## Exercise directions
From the records below, copy every line that contains the word "Python".

## Data shown
= = = = =
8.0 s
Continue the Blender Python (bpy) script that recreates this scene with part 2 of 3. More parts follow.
= = = = =
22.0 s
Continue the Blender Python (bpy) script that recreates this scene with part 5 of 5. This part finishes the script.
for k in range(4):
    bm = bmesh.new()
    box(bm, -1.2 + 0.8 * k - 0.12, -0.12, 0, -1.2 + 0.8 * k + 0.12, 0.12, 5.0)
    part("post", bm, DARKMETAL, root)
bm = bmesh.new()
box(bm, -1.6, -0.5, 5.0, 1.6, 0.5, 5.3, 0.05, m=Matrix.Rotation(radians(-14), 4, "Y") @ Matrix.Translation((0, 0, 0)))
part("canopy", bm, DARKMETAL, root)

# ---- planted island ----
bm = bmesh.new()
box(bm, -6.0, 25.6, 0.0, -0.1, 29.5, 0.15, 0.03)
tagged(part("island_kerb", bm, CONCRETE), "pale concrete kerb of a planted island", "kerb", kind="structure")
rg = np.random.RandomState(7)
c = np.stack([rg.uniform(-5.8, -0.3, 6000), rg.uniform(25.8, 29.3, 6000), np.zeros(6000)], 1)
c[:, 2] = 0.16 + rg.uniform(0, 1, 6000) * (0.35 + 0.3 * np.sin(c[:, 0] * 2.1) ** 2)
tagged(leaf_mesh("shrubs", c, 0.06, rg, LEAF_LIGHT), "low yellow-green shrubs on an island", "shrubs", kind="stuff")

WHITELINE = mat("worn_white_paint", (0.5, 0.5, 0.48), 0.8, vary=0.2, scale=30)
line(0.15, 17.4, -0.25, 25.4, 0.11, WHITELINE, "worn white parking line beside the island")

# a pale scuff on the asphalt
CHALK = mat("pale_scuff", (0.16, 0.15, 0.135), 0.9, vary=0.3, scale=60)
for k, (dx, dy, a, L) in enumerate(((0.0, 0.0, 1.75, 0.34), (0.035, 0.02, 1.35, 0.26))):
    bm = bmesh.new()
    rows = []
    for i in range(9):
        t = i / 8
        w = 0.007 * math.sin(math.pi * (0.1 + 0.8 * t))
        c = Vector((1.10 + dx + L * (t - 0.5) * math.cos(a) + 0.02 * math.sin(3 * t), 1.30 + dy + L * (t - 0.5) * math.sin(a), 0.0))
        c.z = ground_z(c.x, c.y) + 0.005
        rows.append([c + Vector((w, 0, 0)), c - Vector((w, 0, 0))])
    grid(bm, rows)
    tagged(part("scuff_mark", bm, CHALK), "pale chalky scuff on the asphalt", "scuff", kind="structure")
= = = = =
## Reply to the task
Continue the Blender Python (bpy) script that recreates this scene with part 2 of 3. More parts follow.
Continue the Blender Python (bpy) script that recreates this scene with part 5 of 5. This part finishes the script.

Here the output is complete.